What you are asked to do
Repeat all of the material below exactly as written, images excluded.

Data excerpt
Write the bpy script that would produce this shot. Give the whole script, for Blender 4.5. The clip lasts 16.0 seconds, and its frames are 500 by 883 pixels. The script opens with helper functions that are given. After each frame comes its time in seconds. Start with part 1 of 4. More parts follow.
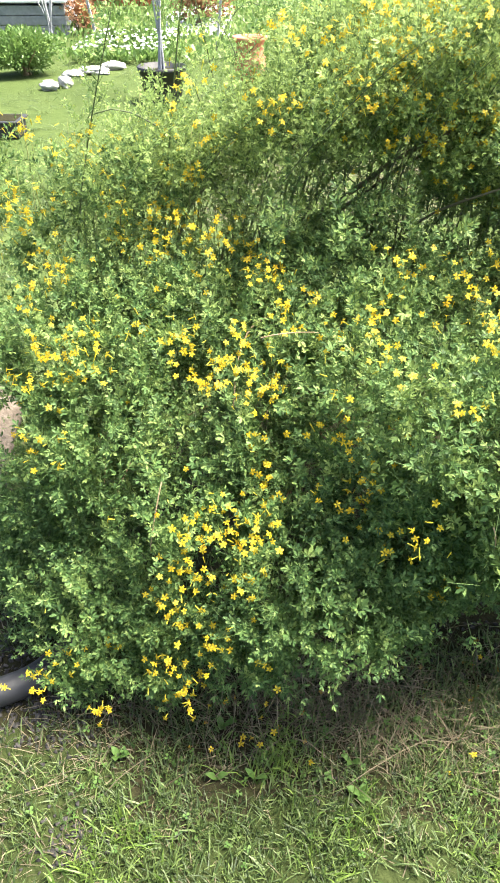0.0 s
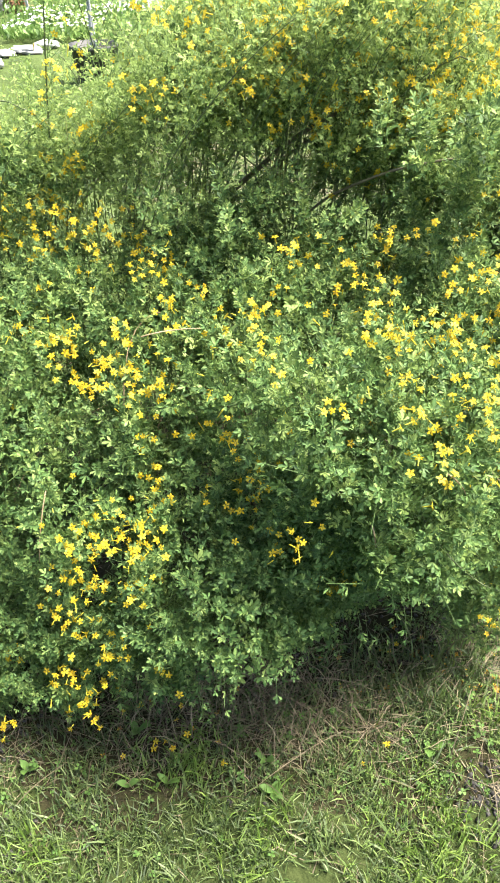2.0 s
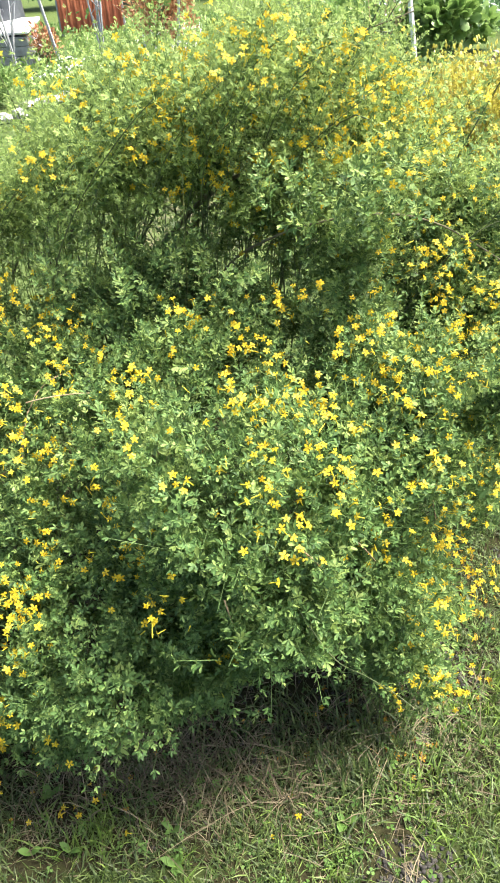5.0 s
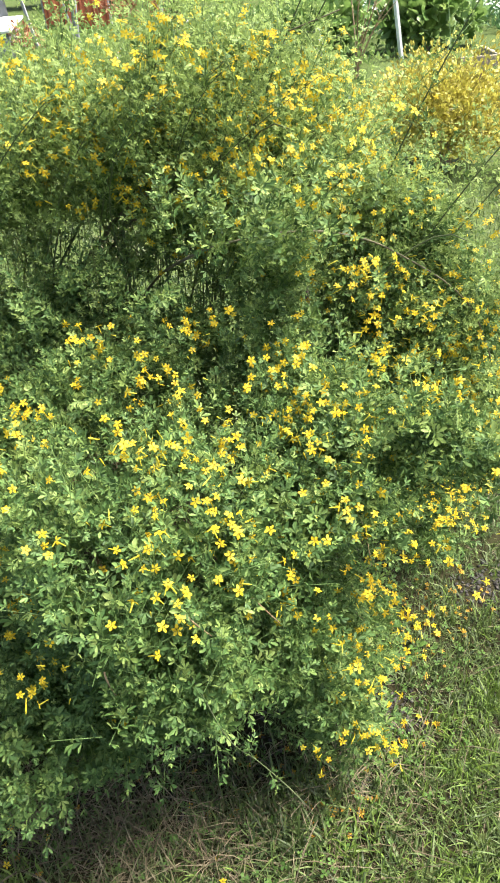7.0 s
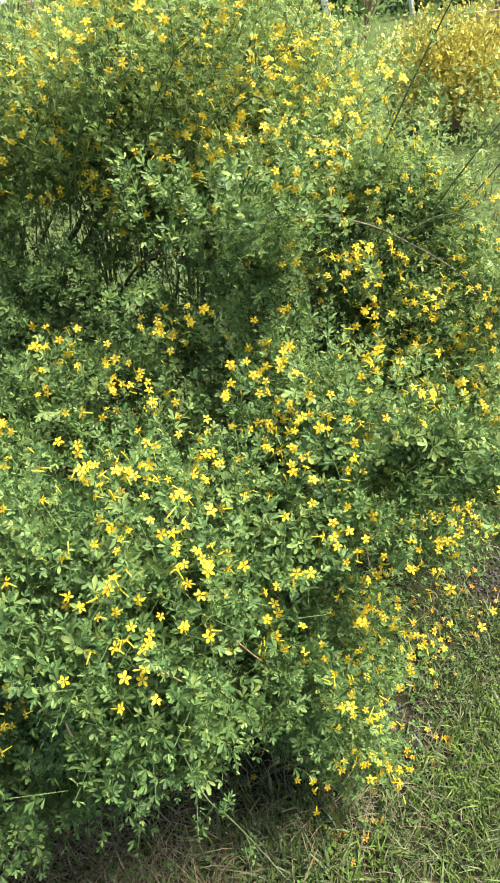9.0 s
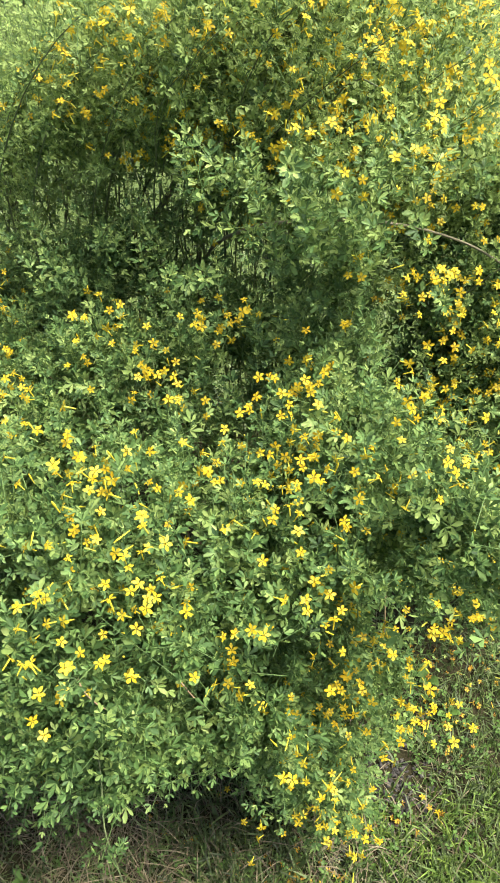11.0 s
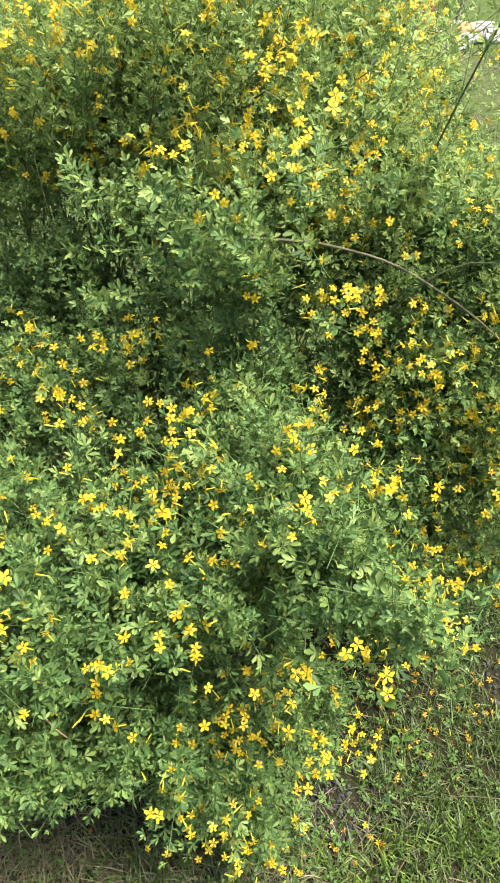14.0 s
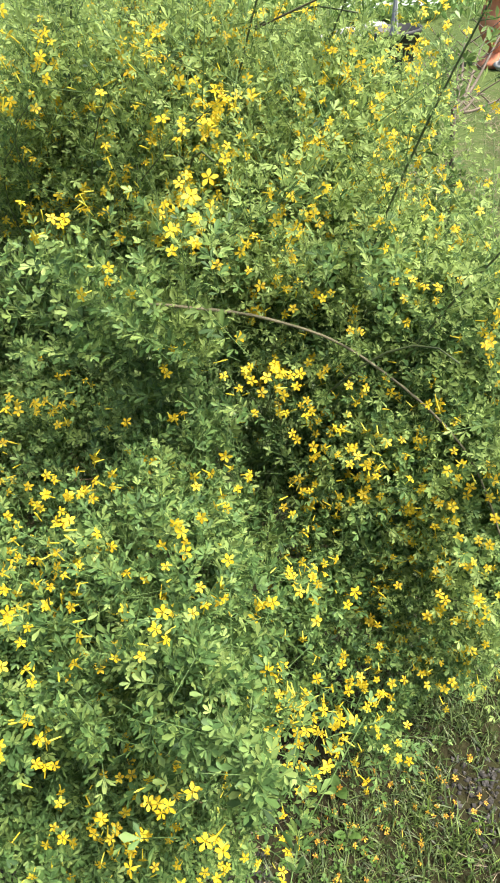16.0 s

Task answer
Write the bpy script that would produce this shot. Give the whole script, for Blender 4.5. The clip lasts 16.0 seconds, and its frames are 500 by 883 pixels. The script opens with helper functions that are given. After each frame comes its time in seconds. Start with part 1 of 4. More parts follow.
0.0 s
2.0 s
5.0 s
7.0 s
9.0 s
11.0 s
14.0 s
16.0 s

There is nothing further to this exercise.